Carney has also served on the Advisory Council of the Boys & Girls Clubs of the Peninsula, a community-based youth development organization in California’s Bay Area.

He has participated in Silicon Valley Start-up Common (SVSC), where he has mentored early-stage founders and supported entrepreneurship initiatives.

== Public service and academic leadership ==

In August 2022, Carney was appointed Chancellor of the University of Technology, Jamaica. In this role, he has supported initiatives in science, technology, engineering, and innovation and has advocated for the development of Jamaica’s talent pipeline in STEM fields.

In May 2023, the Government of Jamaica named Carney its Ambassador for Technology (also referred to as Special Investment Envoy for Technology). The role focuses on attracting technology investment, strengthening digital infrastructure, and supporting the development of Jamaica’s technology sector.

== Philanthropy ==

Carney is the founder of the Lloyd Carney Foundation, a nonprofit organization focused on education, health, and community initiatives.

The foundation has supported initiatives in multiple countries, including Jamaica, Haiti, South Africa, and the United States.

The foundation has contributed medical equipment to Jamaican hospitals, including cranial imaging equipment for the University Hospital of the West Indies, and has supported the Black River Hospital in Saint Elizabeth Parish.

In 2024, students at the University of Technology, Jamaica received scholarships funded by Carney Global Ventures and the Lloyd Carney Foundation.

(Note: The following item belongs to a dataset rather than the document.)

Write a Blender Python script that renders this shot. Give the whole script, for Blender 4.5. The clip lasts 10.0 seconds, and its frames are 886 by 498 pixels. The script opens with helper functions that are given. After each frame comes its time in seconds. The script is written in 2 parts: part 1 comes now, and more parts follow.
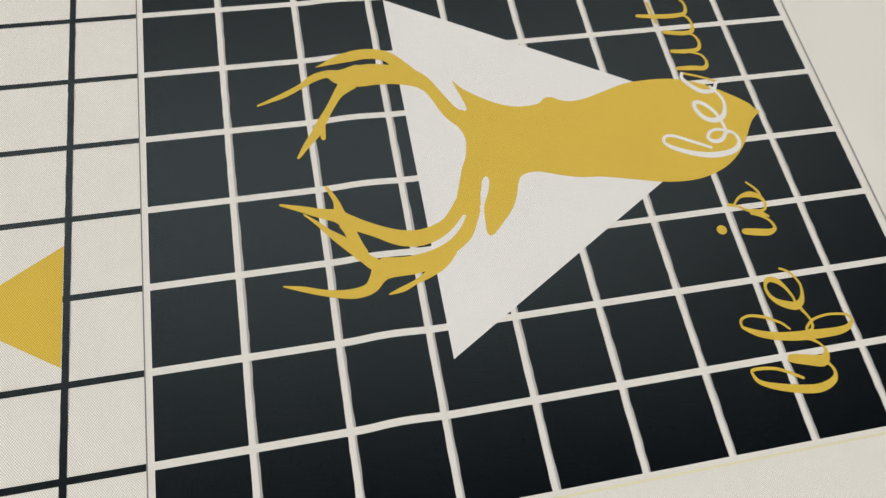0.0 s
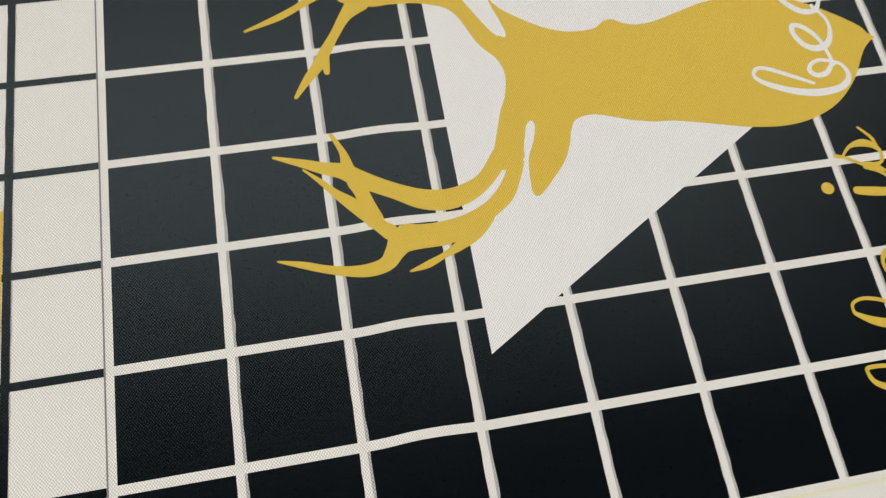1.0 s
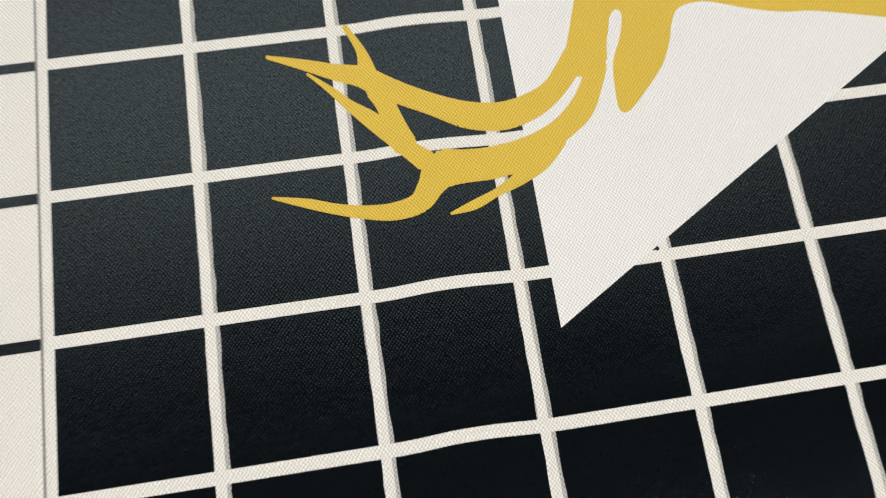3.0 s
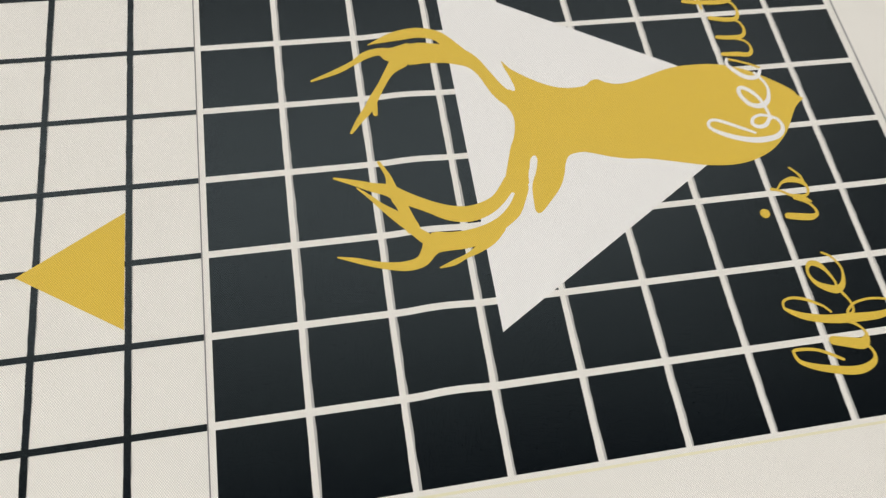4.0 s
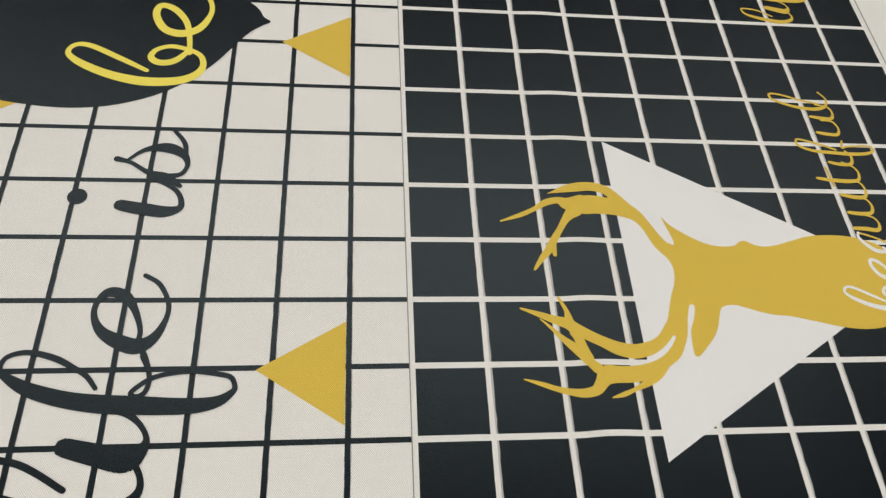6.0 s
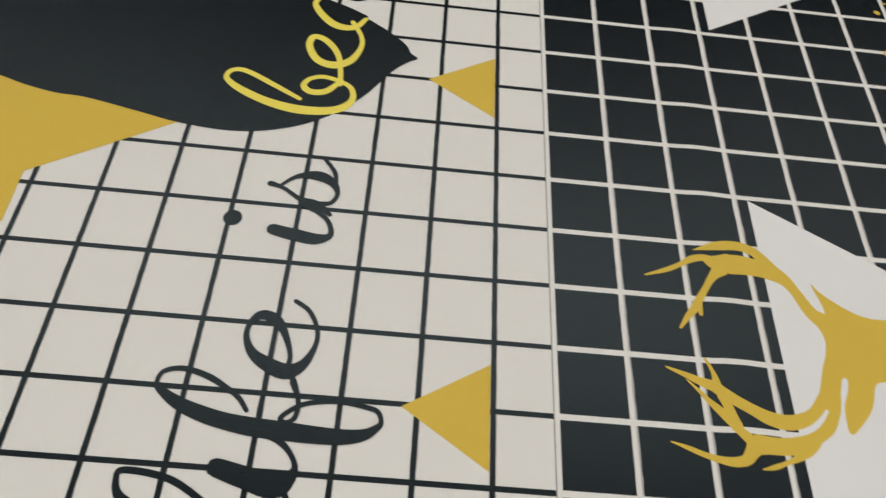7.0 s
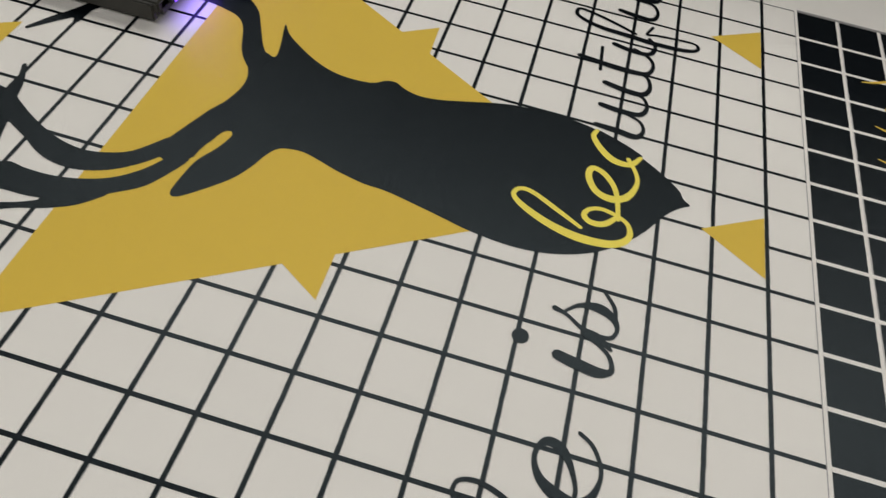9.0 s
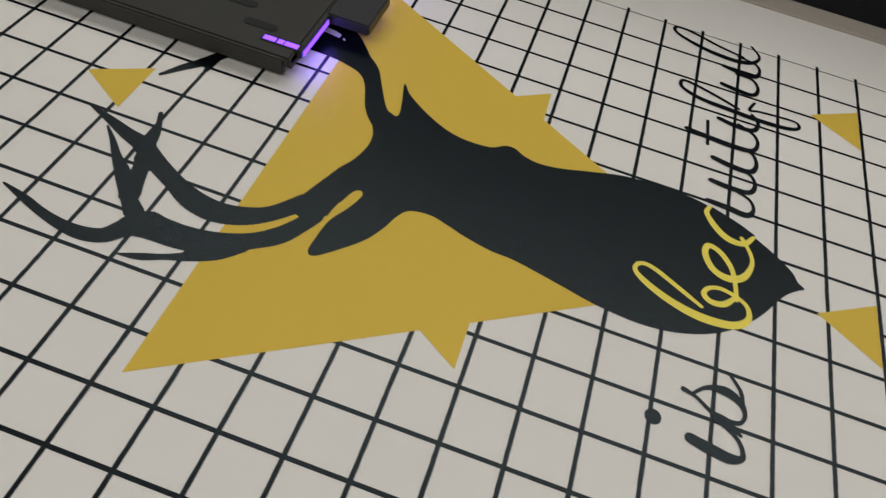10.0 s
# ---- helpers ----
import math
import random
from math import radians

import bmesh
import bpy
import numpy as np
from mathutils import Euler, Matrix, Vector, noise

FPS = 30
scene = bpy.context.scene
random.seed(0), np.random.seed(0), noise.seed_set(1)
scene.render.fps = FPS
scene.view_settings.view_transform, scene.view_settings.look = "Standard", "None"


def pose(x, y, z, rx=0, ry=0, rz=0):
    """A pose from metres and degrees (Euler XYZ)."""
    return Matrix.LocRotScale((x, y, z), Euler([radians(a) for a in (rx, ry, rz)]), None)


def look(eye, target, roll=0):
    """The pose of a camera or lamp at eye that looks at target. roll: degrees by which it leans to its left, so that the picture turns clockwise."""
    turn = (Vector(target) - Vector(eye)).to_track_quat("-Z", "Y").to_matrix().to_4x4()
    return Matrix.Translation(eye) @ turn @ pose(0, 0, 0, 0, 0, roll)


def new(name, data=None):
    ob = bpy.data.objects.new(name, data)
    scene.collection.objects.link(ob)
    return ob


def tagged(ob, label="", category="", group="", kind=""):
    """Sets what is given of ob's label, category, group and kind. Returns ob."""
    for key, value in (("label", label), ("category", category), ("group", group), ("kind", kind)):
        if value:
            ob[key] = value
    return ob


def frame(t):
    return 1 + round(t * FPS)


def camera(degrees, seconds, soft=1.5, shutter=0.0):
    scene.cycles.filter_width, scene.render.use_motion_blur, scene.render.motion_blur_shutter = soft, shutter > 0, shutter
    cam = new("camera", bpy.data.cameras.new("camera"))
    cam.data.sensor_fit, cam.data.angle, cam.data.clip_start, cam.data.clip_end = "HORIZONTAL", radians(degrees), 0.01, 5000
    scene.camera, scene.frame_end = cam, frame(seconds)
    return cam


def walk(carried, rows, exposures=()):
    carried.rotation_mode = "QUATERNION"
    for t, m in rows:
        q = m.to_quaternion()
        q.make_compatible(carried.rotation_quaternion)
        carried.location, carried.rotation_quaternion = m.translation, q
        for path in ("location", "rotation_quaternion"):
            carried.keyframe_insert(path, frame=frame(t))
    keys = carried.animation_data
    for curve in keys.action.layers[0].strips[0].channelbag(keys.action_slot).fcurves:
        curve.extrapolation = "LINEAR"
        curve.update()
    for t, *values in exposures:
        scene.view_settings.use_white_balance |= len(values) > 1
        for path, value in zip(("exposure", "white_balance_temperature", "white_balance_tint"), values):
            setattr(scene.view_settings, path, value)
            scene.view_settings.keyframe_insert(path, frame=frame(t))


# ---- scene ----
cam = camera(64.0, 10.0, soft=1.3, shutter=0.3)
# seconds, eye, target, roll
PATH = [
    (0, (0.0708, -0.0121, 0.2655), (0.1184, 0.1039, -0.0071), 12.72),
    (0.5, (0.0707, 0.0054, 0.2398), (0.1113, 0.1098, -0.0385), 12.03),
    (1, (0.0758, 0.0191, 0.2145), (0.1127, 0.1130, -0.0680), 12.04),
    (1.5, (0.0761, 0.0276, 0.1894), (0.1043, 0.1121, -0.0971), 9.40),
    (2, (0.0803, 0.0423, 0.1601), (0.1029, 0.1108, -0.1311), 9.25),
    (2.5, (0.0818, 0.0443, 0.1486), (0.1040, 0.1083, -0.1436), 9.98),
    (2.7, (0.0814, 0.0456, 0.1451), (0.1012, 0.1078, -0.1477), 8.73),
    (3.8, (0.0561, -0.0085, 0.2509), (0.0950, 0.1004, -0.0260), 11.79),
    (4, (0.0514, -0.0170, 0.2671), (0.0959, 0.0956, -0.0073), 13.42),
    (4.5, (0.0333, -0.0392, 0.2971), (0.0848, 0.0921, 0.0323), 13.44),
    (5, (0.0037, -0.0480, 0.3130), (0.0514, 0.0993, 0.0560), 13.20),
    (5.2, (-0.0049, -0.0414, 0.3181), (0.0379, 0.1069, 0.0608), 12.51),
    (6.5, (-0.0417, -0.0097, 0.3025), (-0.0124, 0.1425, 0.0456), 11.31),
    (7, (-0.0732, -0.0089, 0.3044), (-0.0586, 0.1521, 0.0517), 9.53),
    (7.5, (-0.1036, -0.0081, 0.3050), (-0.0990, 0.1577, 0.0550), 9.92),
    (8, (-0.1295, -0.0057, 0.3082), (-0.1315, 0.1663, 0.0624), 10.79),
    (8.5, (-0.1563, -0.0029, 0.3120), (-0.1657, 0.1718, 0.0683), 11.43),
    (9, (-0.1909, -0.0100, 0.3224), (-0.2104, 0.1706, 0.0836), 11.13),
    (9.5, (-0.2292, -0.0142, 0.3294), (-0.2515, 0.1705, 0.0942), 12.21),
    (10, (-0.2710, -0.0146, 0.3365), (-0.2935, 0.1719, 0.1026), 13.94),
]
EXPOSURES = [(0.0, -0.04), (1.5, 0.02), (2.5, 0.20), (4.0, 0.06), (4.5, 0.04), (5.0, -0.02), (6.5, -0.1), (7.0, -0.2), (7.5, -0.2), (8.0, -0.16), (8.5, -0.25), (9.0, -0.28), (9.5, -0.38), (10.0, -0.47)]
walk(cam, [(t, look(eye, target, roll)) for t, eye, target, roll in PATH], EXPOSURES)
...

The Lloyd Carney Foundation also funded the establishment of the IMEK Laboratory at the University of Technology, Jamaica, a makerspace focused on innovation, manufacturing, engineering, and knowledge development.

The facility is designed to support students in developing practical solutions in science, technology, engineering, and manufacturing, and includes advanced equipment such as 3D printing technology.

== Honors and awards ==

In May 2025, Carney was ranked No. 73 on the inaugural The Wall Street Journal list of the "Top 250 Most Influential and Effective Corporate Directors" serving on S&P 500 boards.

Carney was also recognized by the National Association of Corporate Directors (NACD) as part of its "Directorship 100," which honors individuals in corporate governance.

In October 2025, Carney was awarded the national honour of Commander in the Order of Distinction (CD) by the Government of Jamaica for his contributions to academia and philanthropy.

== Media coverage ==

Carney has been featured in several publications. A 2012 profile in Forbes discussed his career and leadership in the technology sector. In 2016, The New York Times featured Carney in its "Corner Office" series, focusing on his leadership philosophy.

Business Insider also profiled Carney in 2016, discussing his leadership approach and early influences.

== Personal life ==

Carney divides his time between the San Francisco Bay Area and Montego Bay, Jamaica, where he owns a working farm.

He has three children and two grandchildren.